On peut lire, ici et là, depuis fort longtemps, que Carnal Flower aurait été reformulée. Or, si son succès commercial est bien supérieur à celui d’Une Fleur de Cassie, ce qui probablement explique la plus grande attention qui lui est portée, je ne peux que rester circonspect à l’égard de cette question des reformulations tant dans certains cas il est difficile de déceler la vérité. Tant de commentaires pour Carnal dont on n’est pas sûr même si un fort doute persiste alors que presque rien est dit sur UFDC (on croirait l’abréviation pour une association de défense des consommateurs ^^) dont la "retouche" est pourtant indéniable. Dans un cas, un point d’interrogation reste en suspens ; dans l’autre, une certitude affirmée d’un changement autour duquel on n’échange presque pas. Pourtant, il a beaucoup été échangé autour d’une incertitude dont on ne sait où se situent les curseurs de la rumeur et de la paranoïa et presque rien concernant un élément bien plus sûr donc. Cela m’étonne, je dois bien l’admettre.
Tout cela, depuis des années, avec tous ces changements qui ont lieu, mais dont on s’entend affirmer de manière péremptoire avec un ton cassant que "Mais, nâân madame, ça n’a pas bougé, c’est votre (vieille) peau (usée) qui ne tient plus les parfums et votre nez qui s’est habitué !" (Cela est parfois vrai, mais, pas systématiquement...) Mais, bien entendu... Tout cela, donc, a tendance à rendre un peu parano. Quand nous ment-on ? Quand a-t-on raison ? Où se situe la vérité ? Pire que les saisons d’X Files ! ^^ (La prochaine fois qu’on me fait le coup du "Mais, pââs du tout !", je pense que la gifle risque de partir avant que je la contrôle... ^^)

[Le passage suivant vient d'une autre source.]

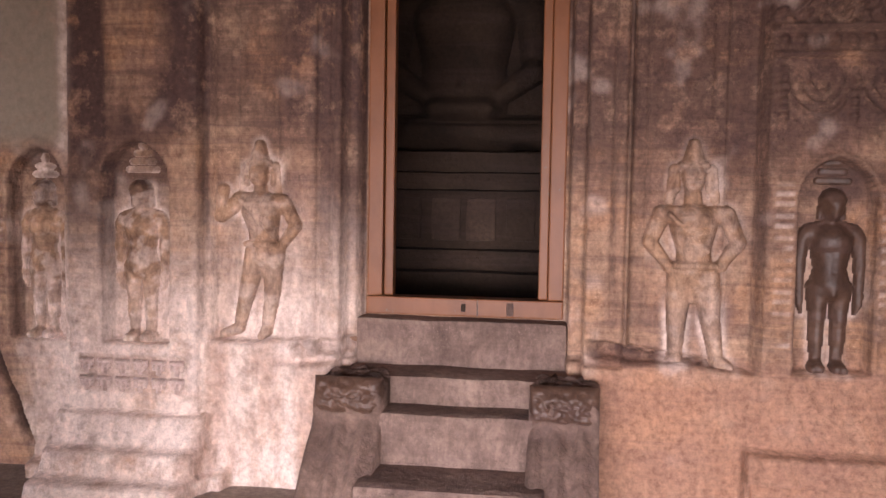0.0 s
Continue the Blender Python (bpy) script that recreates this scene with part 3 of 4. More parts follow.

A propos des parfums Frédéric Malle : ils sont très beaux (pour la très grande majorité) ; certains sont, ou ont été, les meilleurs dans leur genre. Mais, élaborer un grand parfum, cela implique souvent quelques mêmes tics nécessaires à la création :
- c’est, souvent, d’utiliser des formules très équilibrées, maîtrisées, où chaque élément s’équilibre dans le système constitué avec les autres éléments dans une équation juste mais difficile à obtenir ;
- souvent, au contraire, d’utiliser des formules avec des surdoses d’un effet ou d’une matière, ce qui va créer un fort impact ;
- souvent encore d’user de beaux matériaux dont les naturels qui comportent des centaines de molécules différentes. Or, plus il y a molécules, plus grandes sont les chances que certaines soient visées par l’IFRA (la rose en est le meilleur exemple !).
Or, l’IFRA recommande de réduire l’exposition globale en évitant les surdoses de matières. Or, enfin, justement, les parfums Malle, pour affirmer leur superbe caractère sont à la fois surdosés en naturels complexes et composés par surcharge d’un ou plusieurs effets par blocs dans un même parfum et possèdent, souvent, un équilibre initial dû au talent de son concepteur qui est fragile.
Donc, oui, les parfums ont changé, et pas forcément en mieux.
Mais, dans quel état seront-ils dans 5 ou 10 ans ?
Je ne souhaite pas être alarmiste, mais, les recommandations de l’IFRA, si elles visent la sécurité allergique des personnes, auront inéluctablement pour effet de toucher d’abord les parfums à haute valeur ajoutée artistique de par les moyens mêmes nécessaires à la constitution d’un grand parfum ! C’est malheureux, mais les soupasses fruitasses muscaillées insignifiantes actuelles ne seront que peu touchées : en jouant une partition petits fruits + petiotes fleurs diverses méconnaissables + patchouli cadavérique mais "safe" + petite vanille + petits muscs lessiviels + gros caramel calorigène mais "safe" lui aussi, là, on ne prend pas beaucoup de risques, tout est dilué, ET le parfum (insipide) ET le ressenti qui va avec ET le risque de sentir modifié (même si reformulation il y a, l’impression globale survivra : on peut toujours retirer un légume dans un potage 15 légumes, l’impression globale de goûter à de la soupe du jardin restera...).
C’est malheureux, mais la beauté est à la fois plus complexe à composer, plus exigeante et donc difficile à appréhender, mais aussi plus fragile à préserver dans sa forme initiale...
Seule solution : "STOOOOOCKS !" ;-)
Sur ce, après ce gigantesque pavé aux analyses millimétrées que j’espère utile(s), je vous souhaite une excellente soirée.